Five years earlier, on Feb. 18, 1995, Cardinal Eduardo Martínez, prefect of the Vatican congregation for religious life, along with members of his staff, were briefed on the problem by Medical Missionary of Mary Sr. Maura O’Donohue, a physician.

O’Donohue is responsible for a 1994 report that constitutes one of the more comprehensive accounts. At the time of its writing, she had spent six years as AIDS coordinator for the Catholic Fund for Overseas Development based in London.

Though statistics related to sexual abuse of religious women are unavailable, most religious leaders interviewed by NCR say the frequency and consistency of the reports of sexual abuse point to a problem that needs to be addressed.

“I don’t believe these are simply exceptional cases,” Benedictine Fr. Notker Wolf, abbot primate of the Benedictine order, told NCR. “I think the abuse described is happening. How much it happens, what the numbers are, I have no way of knowing. But it is a serious matter, and we need to discuss it.”

Wolf has made several trips to Africa to visit Benedictine institutions and is in contact with members of the order there.

In her reports, O’Donohue links the sexual abuse to the prevalence of AIDS in Africa and concerns about contracting the disease.

“Sadly, the sisters also report that priests have sexually exploited them because they too had come to fear contamination with HIV by sexual contact with prostitutes and other ‘at risk’ women,” she wrote in 1994.

O’Donohue declined requests for interviews with NCR.

In some cultures, O’Donohue wrote, men who traditionally would have sought out prostitutes instead are turning to “secondary school girls, who, because of their younger age, were considered ‘safe’ from HIV.”

Similarly, religious sisters “constitute another group which has been identified as ‘safe’ targets for sexual activity,” O’Donohue wrote.
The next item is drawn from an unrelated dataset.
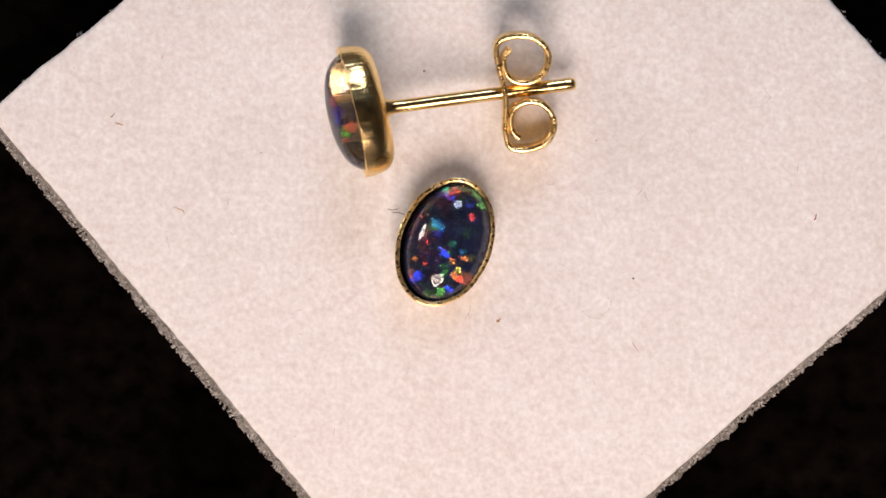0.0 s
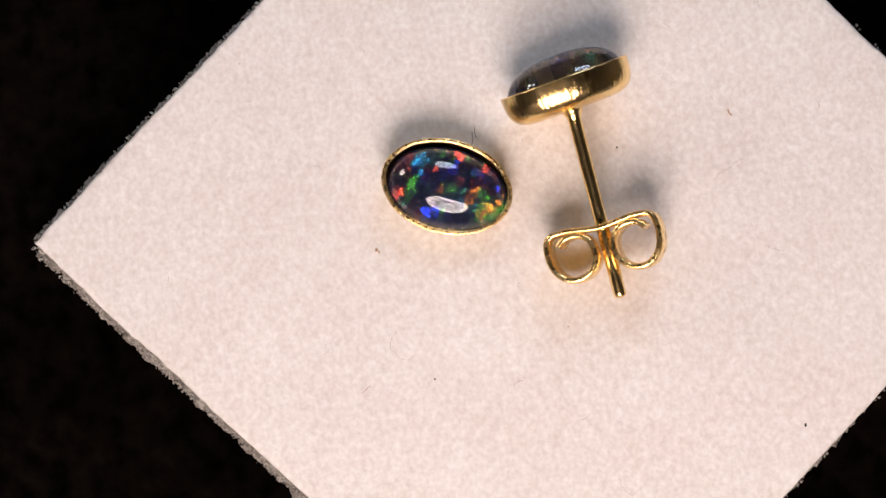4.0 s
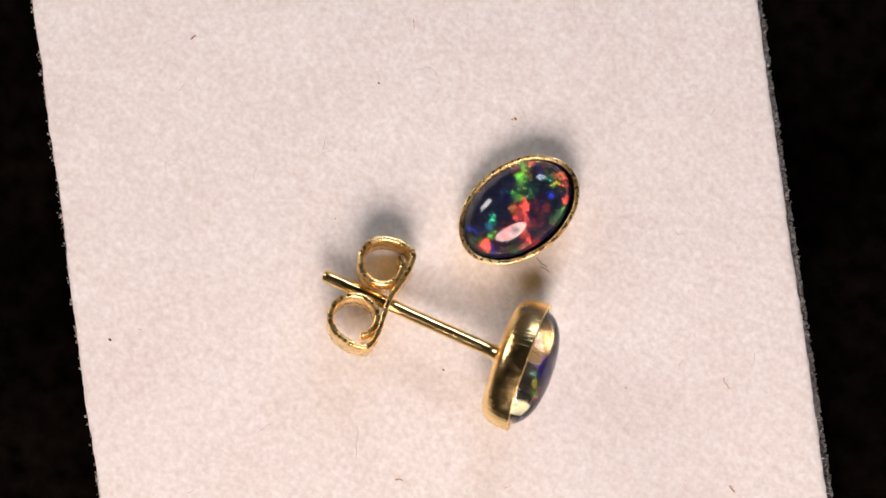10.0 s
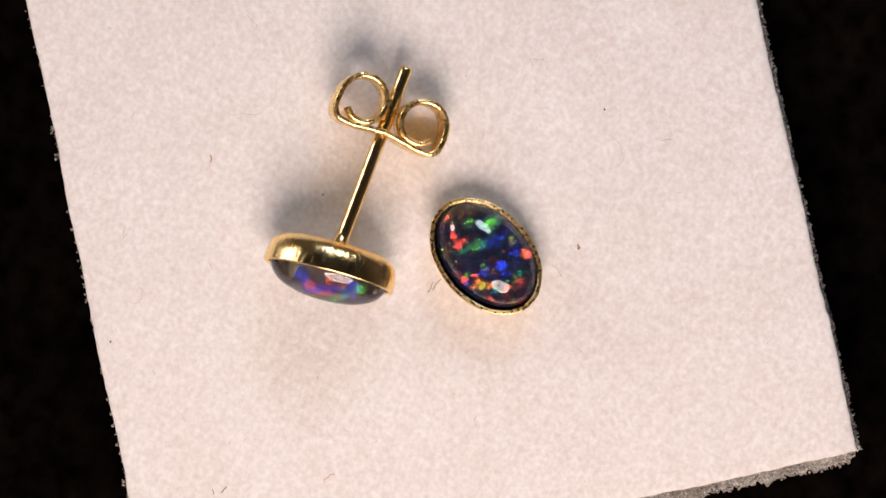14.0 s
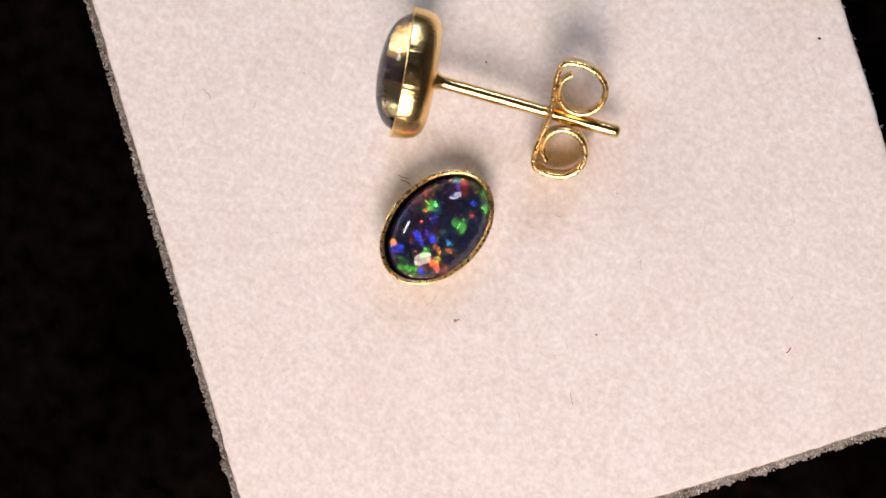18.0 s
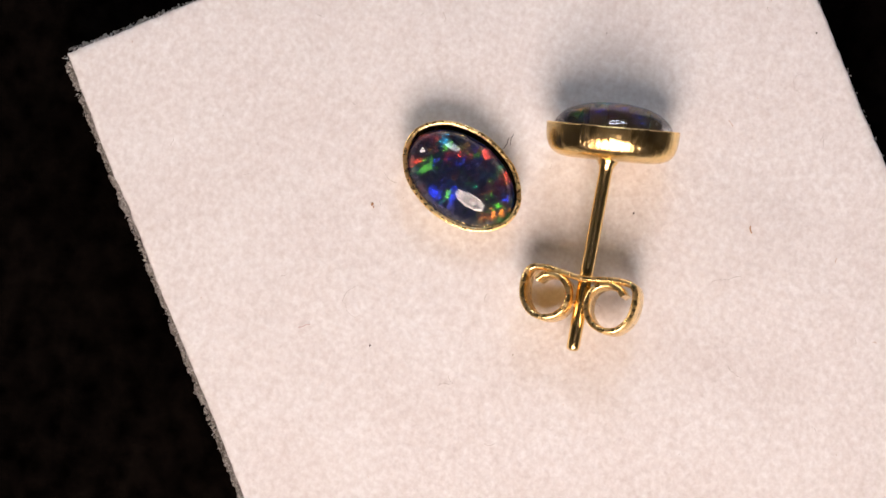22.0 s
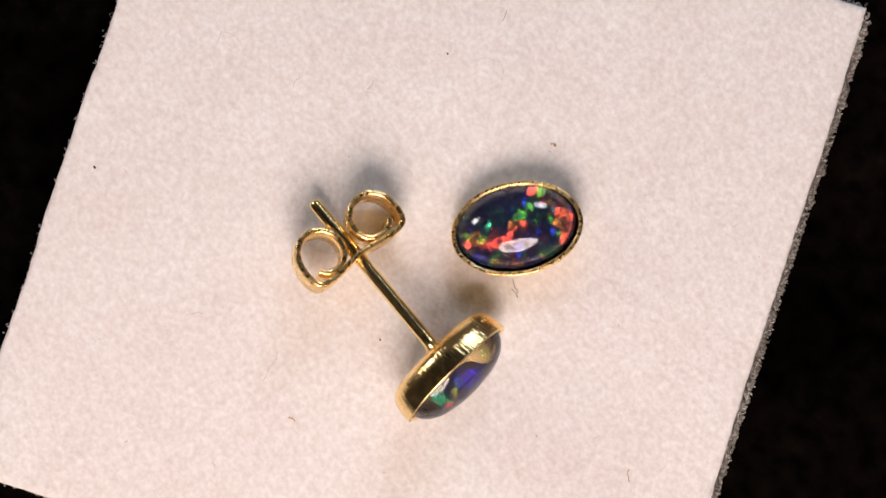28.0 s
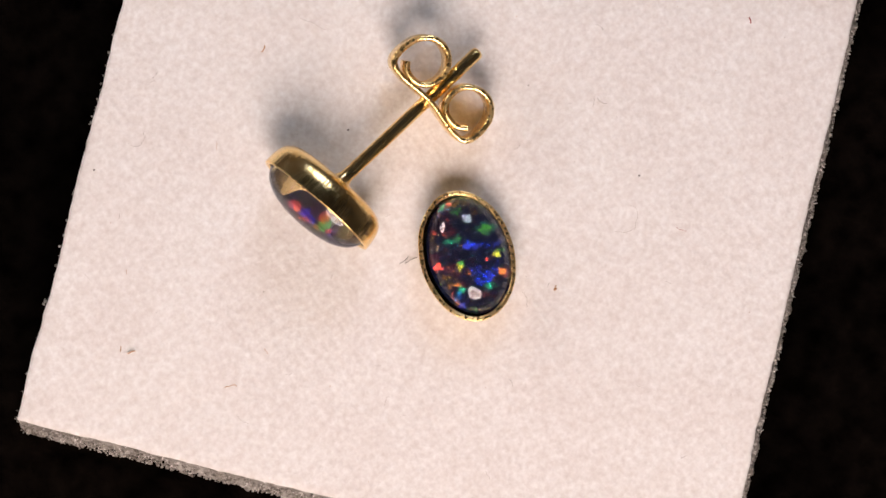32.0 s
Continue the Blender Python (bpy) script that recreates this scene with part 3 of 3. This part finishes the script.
FLAT_FIRES += flashes(FLAT_STONE_AT, 3.0, (
    "s orange -0.80 -1.67, s teal -0.86 0.69, m blue -0.46 0.58, s blue -1.18 0.23, m green 0.08 0.11, s orange -0.33 -0.09, s sky 0.71 -0.32, m orange 1.07 -0.10, "
    "m green 1.67 -0.18, s yellow 1.65 -0.47, s green 1.66 0.96, t teal 0.85 1.06"))
FLAT_FIRES += flashes(FLAT_STONE_AT, 3.5, (
    "s green -1.50 -0.02, s green -0.50 1.12, m sky -1.35 0.70, s sky -1.29 0.40, s orange 2.20 0.02"))
FLAT_FIRES += flashes(FLAT_STONE_AT, 4.0, (
    "s orange 1.30 0.18, s blue 1.12 0.78, s orange 1.74 -0.45, t sky 1.38 -0.29, t red -1.76 0.33, s blue -0.32 -0.81"))
FLAT_FIRES += flashes(FLAT_STONE_AT, 4.5, (
    "m green -1.59 -0.19, s red -1.94 -0.54, m sky -1.48 0.64, s red -0.73 0.70, s green -0.46 0.84, s teal 0.69 0.10, s green 1.44 0.15, m red 1.42 0.97, "
    "m orange 2.00 -0.28, s red 0.18 1.26, t green 0.53 1.20, m blue -0.62 -0.83, s blue 2.05 0.40"))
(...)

“For example,” O’Donohue wrote, “a superior of a community of sisters in one country was approached by priests requesting that sisters would be made available to them for sexual favors. When the superior refused, the priests explained that they would otherwise be obliged to go to the village to find women, and might thus get AIDS.”

O’Donohue wrote that at first she reacted with “shock and disbelief” at the “magnitude” of the problem she was encountering through her contacts with “a great number of sisters during the course of my visits” in a number of countries.